Latin America: Costa Rica
Great for newbies because: Like some of the others, a trip to Costa Rica is exceptionally easy to organize and execute because the whole country is built around tourism. The level of English is good, the infrastructure is amazing relative to other places in the region (I found the roads to be in tip top shape), there are numerous tours and other resources that you can procure online prior to going. Getting there is also easy if you’re flying from the U.S. or Canada as there are many direct flights into San Jose, the capital. In many hotels and restaurants you can use the U.S. dollar, which makes things even easier, and renting a car is a breeze.
Great for new solo travellers because: Costa Rica isn’t particularly cheap, but it is safer than many places in the region, which should give some piece of mind to the wary solo traveller worried for their safety. Costa Rica is also a popular destination for solo travellers so it’s not difficult to meet other people.
Middle East: Dubai
Great for newbies because: Dubai is a gateway into the Middle East. Getting there poses few challenges (many direct flights from major cities worldwide) and planning activities is relatively uncomplicated (type “Top things to do in Dubai” or “One week in Dubai” and you’ll be amazed at how many fully stacked itineraries pop up). If you can’t bother cobbling together the details yourself, a Viator of Big Bus tour can be booked online at the click of a fingertips.

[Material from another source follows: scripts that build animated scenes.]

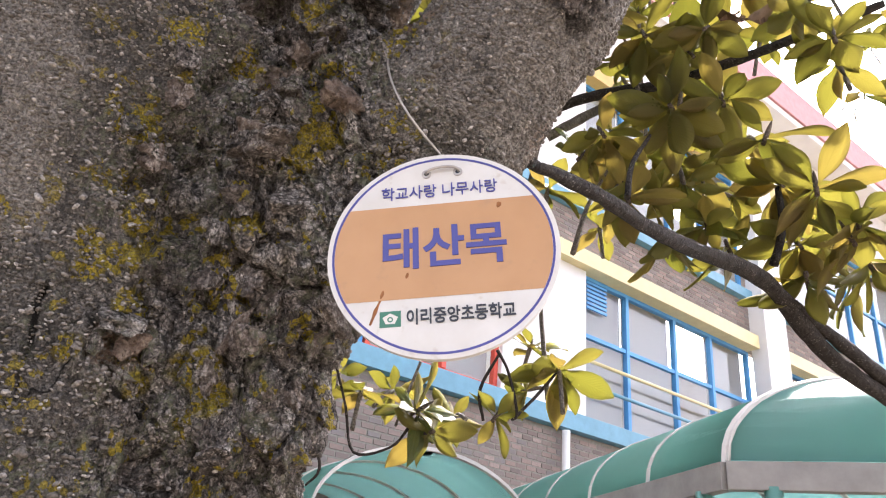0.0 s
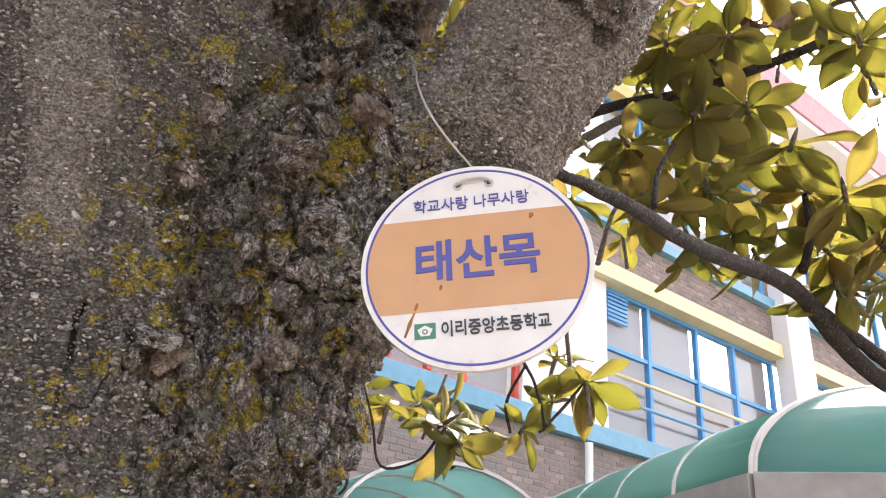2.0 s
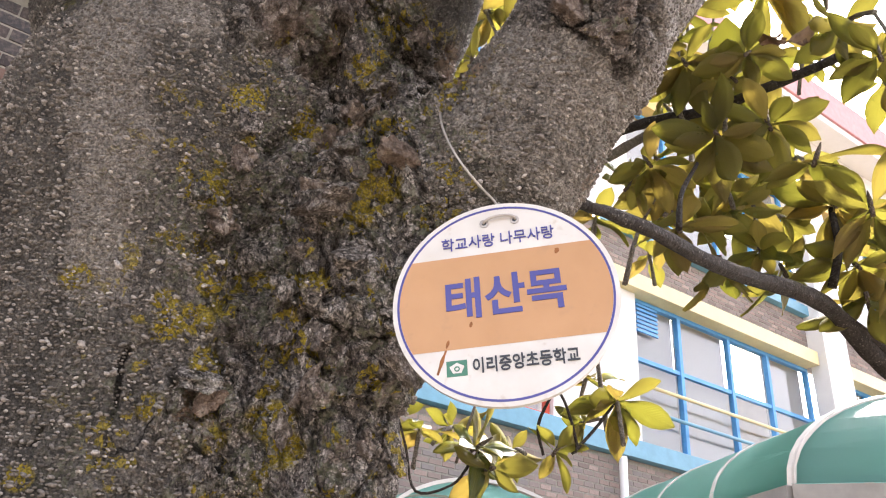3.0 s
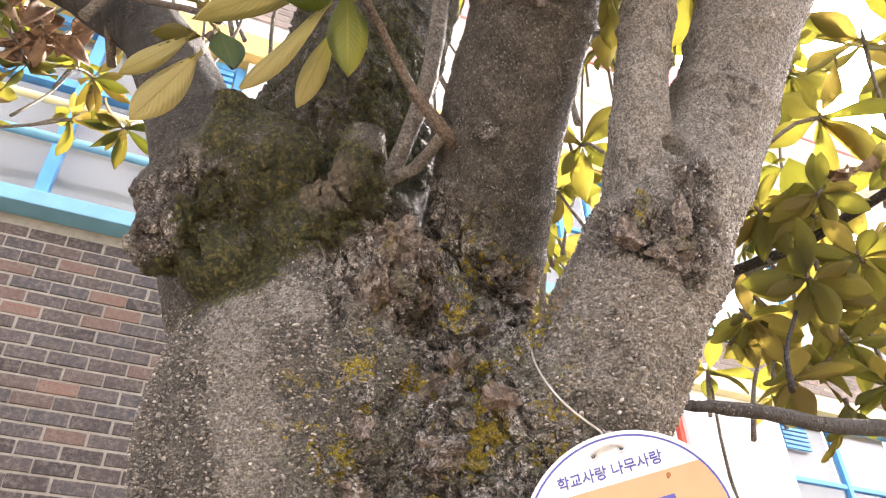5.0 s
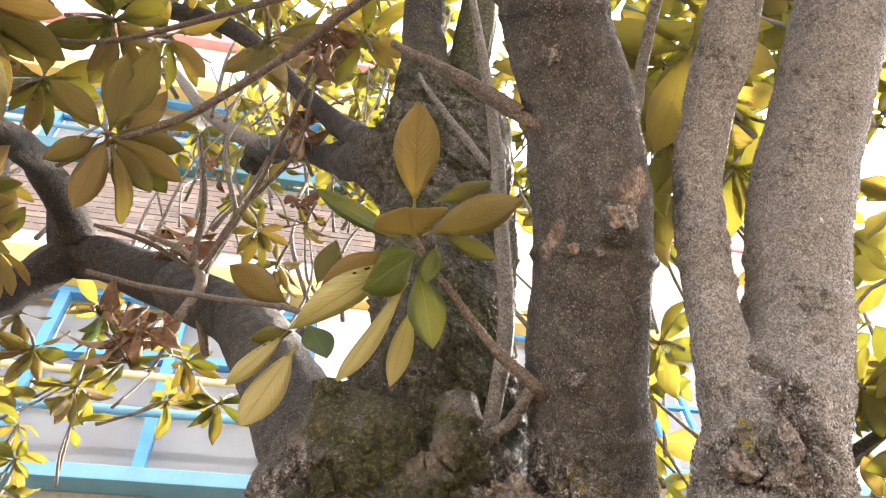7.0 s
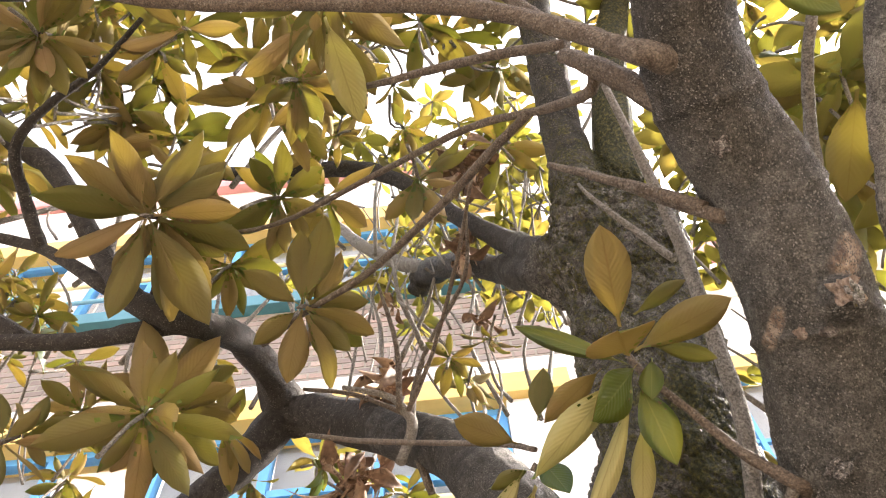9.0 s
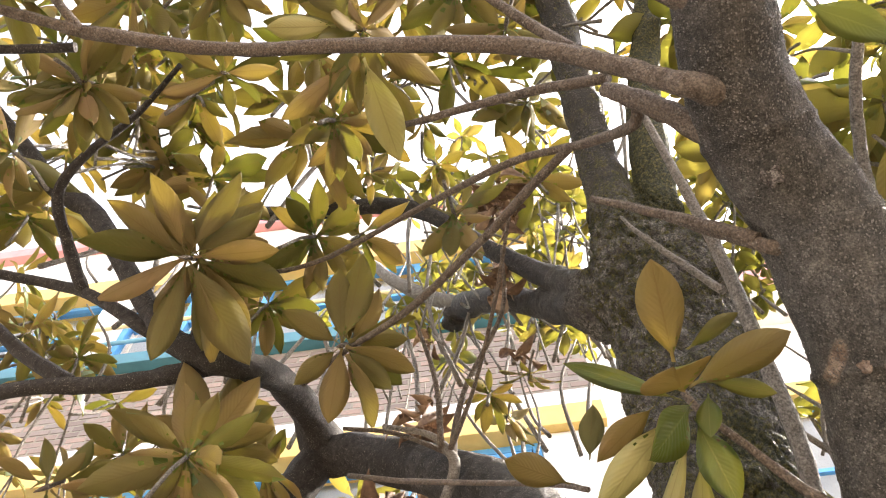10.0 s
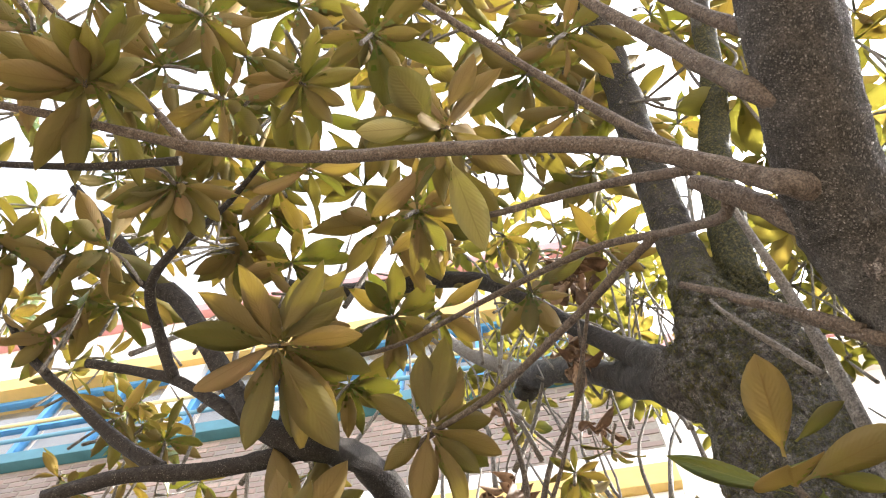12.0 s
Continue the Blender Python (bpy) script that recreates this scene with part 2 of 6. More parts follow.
def plain(name, c, rough=0.5, metal=0.0, vary=0.12, scale=6.0, bump=0.0):
    k = Mat(name, rough=rough, metal=metal)
    lo = tuple(x * (1 - vary) for x in c)
    hi = tuple(min(1.0, x * (1 + vary)) for x in c)
    n = k.noise(scale, 6, 0.6)
    k.color(k.ramp(n, (0.3, lo), (0.7, hi)))
    if bump:
        k.bump(k.noise(scale * 12, 4), bump, 0.5)
    return k.m


def brick_material():
    k = Mat("brick", rough=0.85, spec=0.2)
    r = k.t.nodes.new("ShaderNodeObjectInfo").outputs["Random"]
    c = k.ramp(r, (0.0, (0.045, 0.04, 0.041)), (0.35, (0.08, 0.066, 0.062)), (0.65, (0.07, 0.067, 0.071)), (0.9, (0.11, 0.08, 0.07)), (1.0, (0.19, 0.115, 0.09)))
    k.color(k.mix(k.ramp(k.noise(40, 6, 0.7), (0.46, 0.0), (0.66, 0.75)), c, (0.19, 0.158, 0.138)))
    k.bump(k.noise(60, 6, 0.7), 0.008, 0.9)
    return k.m


def brick_far_material():
    k = Mat("brick_hazed", rough=0.85, spec=0.2)
    r = k.t.nodes.new("ShaderNodeNewGeometry").outputs["Random Per Island"]
    # paler than the near bricks: glare haze put into the colour
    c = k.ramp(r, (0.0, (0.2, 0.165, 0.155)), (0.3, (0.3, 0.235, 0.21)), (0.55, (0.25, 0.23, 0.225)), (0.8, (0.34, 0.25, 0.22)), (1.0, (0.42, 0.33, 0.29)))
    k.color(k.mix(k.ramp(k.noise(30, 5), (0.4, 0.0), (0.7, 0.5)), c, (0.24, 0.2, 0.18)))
    k.bump(k.noise(120, 4), 0.004, 0.6)
    return k.m


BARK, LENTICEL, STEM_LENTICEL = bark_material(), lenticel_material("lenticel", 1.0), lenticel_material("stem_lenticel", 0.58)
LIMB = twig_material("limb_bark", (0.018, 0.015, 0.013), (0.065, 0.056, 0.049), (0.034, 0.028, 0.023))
TWIG = twig_material("twig_bark", (0.075, 0.056, 0.042), (0.19, 0.155, 0.124), (0.125, 0.094, 0.07))
PALE_TWIG = twig_material("pale_twig_bark", (0.13, 0.115, 0.1), (0.26, 0.24, 0.21), (0.19, 0.165, 0.135))
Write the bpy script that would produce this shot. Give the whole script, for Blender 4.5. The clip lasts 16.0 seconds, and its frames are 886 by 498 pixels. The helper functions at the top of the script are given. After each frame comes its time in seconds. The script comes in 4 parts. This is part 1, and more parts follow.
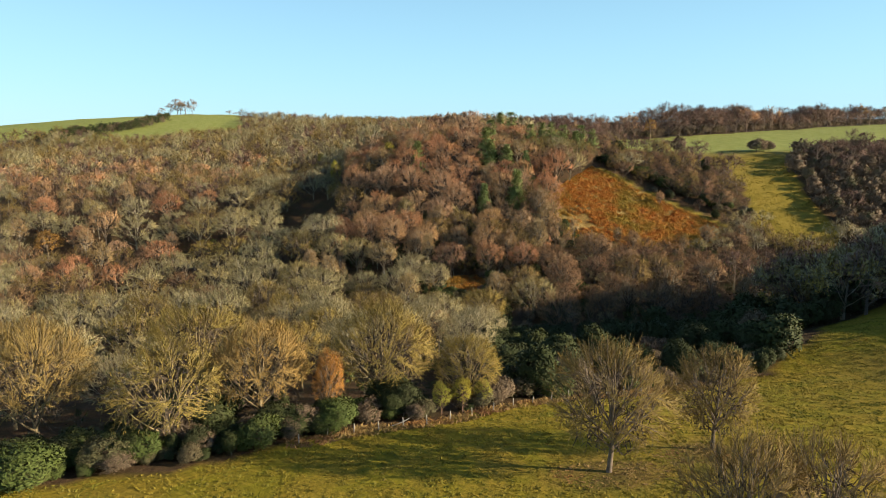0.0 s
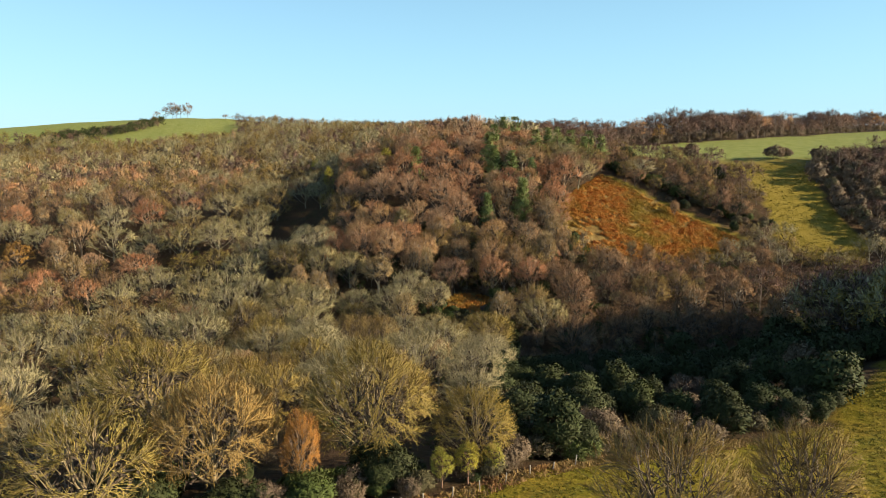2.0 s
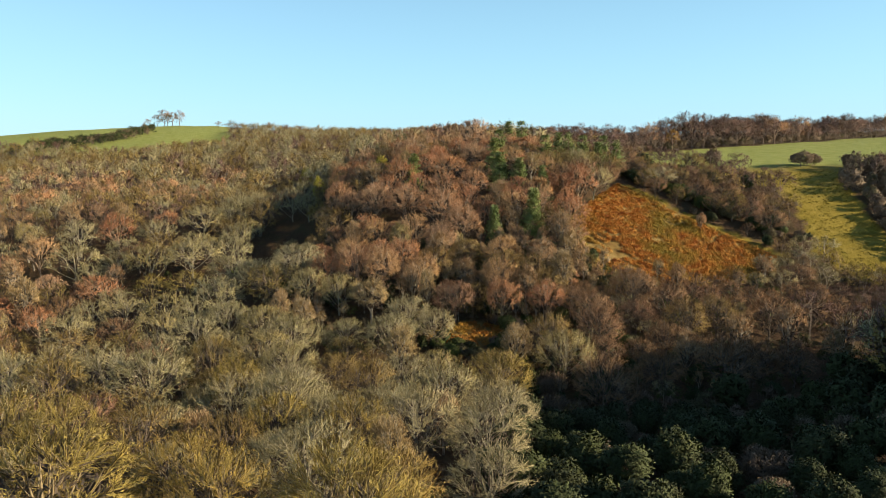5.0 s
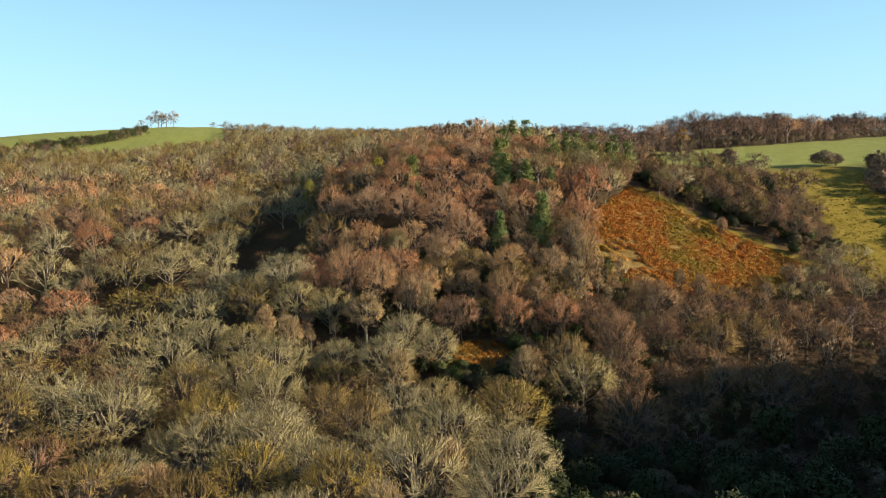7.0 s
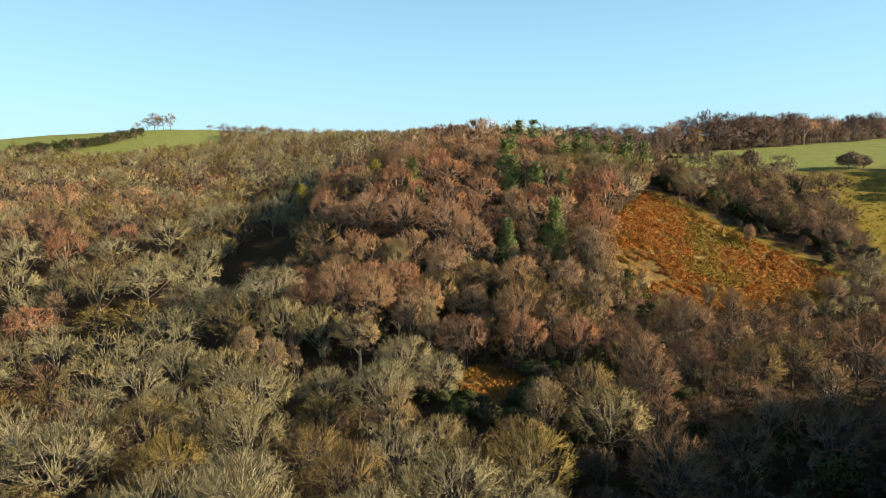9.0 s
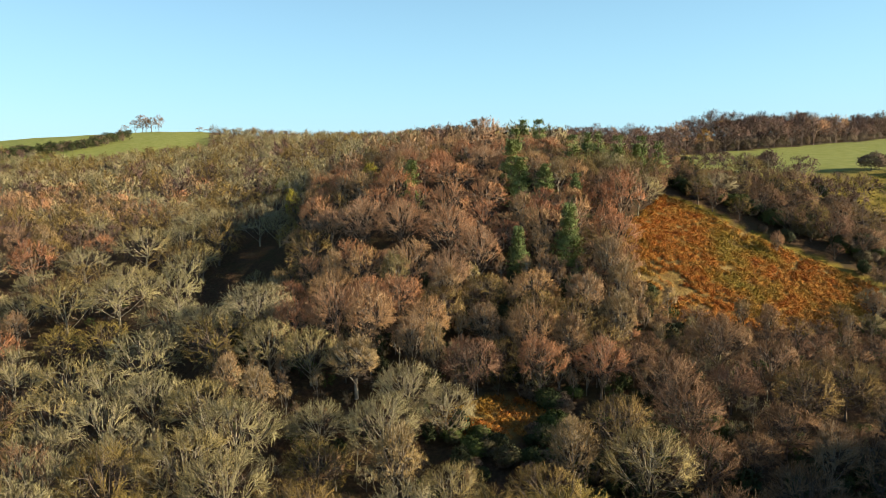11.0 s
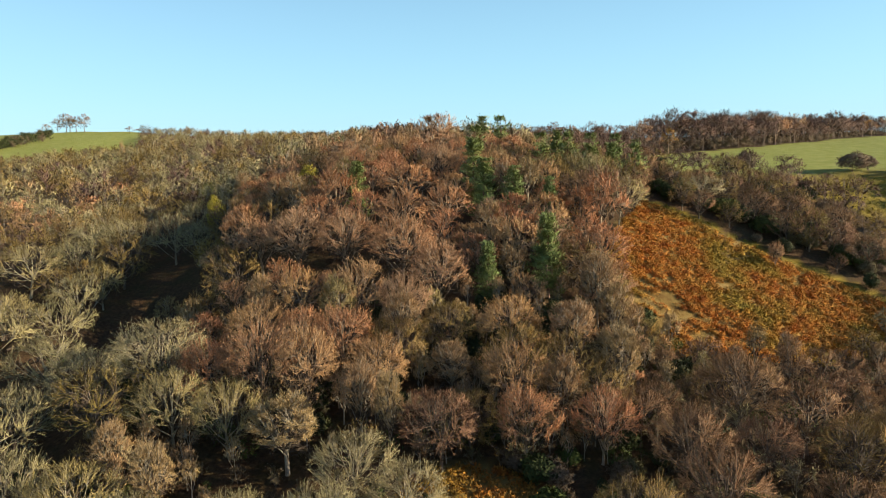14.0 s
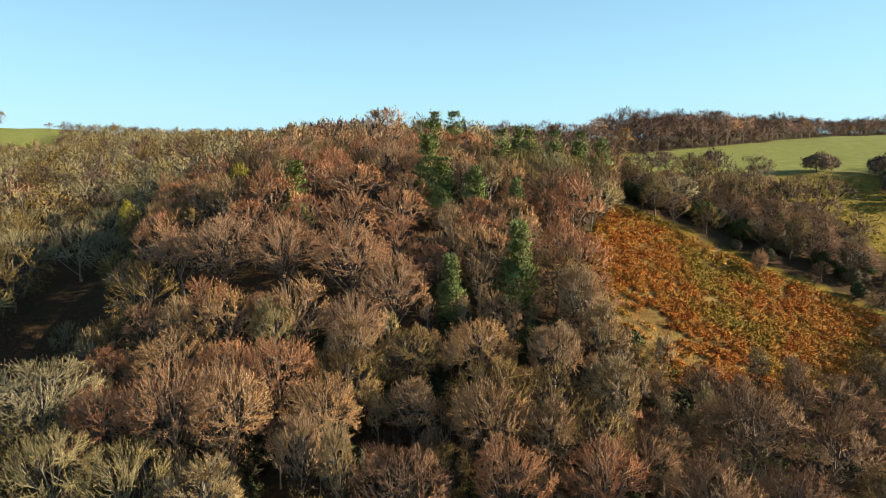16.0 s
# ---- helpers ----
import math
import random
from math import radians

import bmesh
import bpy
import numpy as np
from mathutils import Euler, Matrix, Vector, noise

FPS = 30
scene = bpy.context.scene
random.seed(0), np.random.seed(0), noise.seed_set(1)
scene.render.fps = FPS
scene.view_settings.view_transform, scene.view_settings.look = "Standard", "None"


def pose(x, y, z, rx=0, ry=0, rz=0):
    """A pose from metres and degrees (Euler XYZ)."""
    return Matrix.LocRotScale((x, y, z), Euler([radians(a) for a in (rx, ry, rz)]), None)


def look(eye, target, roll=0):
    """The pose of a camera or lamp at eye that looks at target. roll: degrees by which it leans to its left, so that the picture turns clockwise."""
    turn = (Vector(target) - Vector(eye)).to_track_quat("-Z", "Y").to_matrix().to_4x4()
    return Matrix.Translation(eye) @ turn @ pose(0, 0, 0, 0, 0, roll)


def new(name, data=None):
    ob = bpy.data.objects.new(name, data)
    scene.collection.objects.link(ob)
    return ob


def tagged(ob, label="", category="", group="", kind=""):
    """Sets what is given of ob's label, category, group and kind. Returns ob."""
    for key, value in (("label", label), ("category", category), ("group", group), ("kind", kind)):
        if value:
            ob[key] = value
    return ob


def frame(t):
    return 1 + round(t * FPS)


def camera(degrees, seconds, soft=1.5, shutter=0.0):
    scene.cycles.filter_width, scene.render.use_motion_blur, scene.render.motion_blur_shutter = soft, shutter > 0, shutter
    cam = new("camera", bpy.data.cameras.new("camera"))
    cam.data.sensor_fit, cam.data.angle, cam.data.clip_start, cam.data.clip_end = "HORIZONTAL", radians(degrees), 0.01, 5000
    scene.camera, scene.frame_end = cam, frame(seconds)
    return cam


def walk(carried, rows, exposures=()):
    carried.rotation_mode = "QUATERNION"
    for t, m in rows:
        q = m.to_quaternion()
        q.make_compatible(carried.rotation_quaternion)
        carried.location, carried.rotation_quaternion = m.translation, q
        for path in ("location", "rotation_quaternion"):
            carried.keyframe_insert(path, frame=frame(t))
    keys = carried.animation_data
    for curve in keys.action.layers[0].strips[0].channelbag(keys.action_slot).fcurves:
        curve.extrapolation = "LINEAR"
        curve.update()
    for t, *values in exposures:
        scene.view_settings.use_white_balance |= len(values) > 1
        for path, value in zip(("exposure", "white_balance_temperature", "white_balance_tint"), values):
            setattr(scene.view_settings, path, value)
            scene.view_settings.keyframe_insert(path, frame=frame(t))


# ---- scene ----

Great for new solo travellers because: The social scene is popping. Don’t let the conservative religious aspect of the emirate fool you– Dubai is one of the most relaxed places in the Gulf. Its status as a travel hub and expat haven also bodes well for the nightlife: expect glitzy rooftop mixers and bottomless brunches (yes, you can find alcohol in hotel bars and restaurants with a liquor license) chock full of people looking for a good time.
North America: Toronto & New York City
Well, surely you didn’t think I would leave out my hometown of Toronto or my current base of New York City, did you?! Despite my loyalties, they are both fabulous cities for newbies and new solo travellers, for many of the reasons stated above. Both cities are laden with attractions sure to impress and occupy even the most jaded traveller, they are exceptionally easy to get around in transport-wise, are awesome for mingling (umm, I’m pretty sure New York City invented the rooftop mixer), and offer activities and accommodation of all levels of budget (Groupon is your friend). Canadians are renowned for their friendliness *bats eyelashes coyly* and New Yorkers are a pretty outgoing bunch also. You really couldn’t ask for more!
What do you think of my selections? Do you agree? Disagree? And have you been to any of these places as a new or new solo traveller? I’m curious!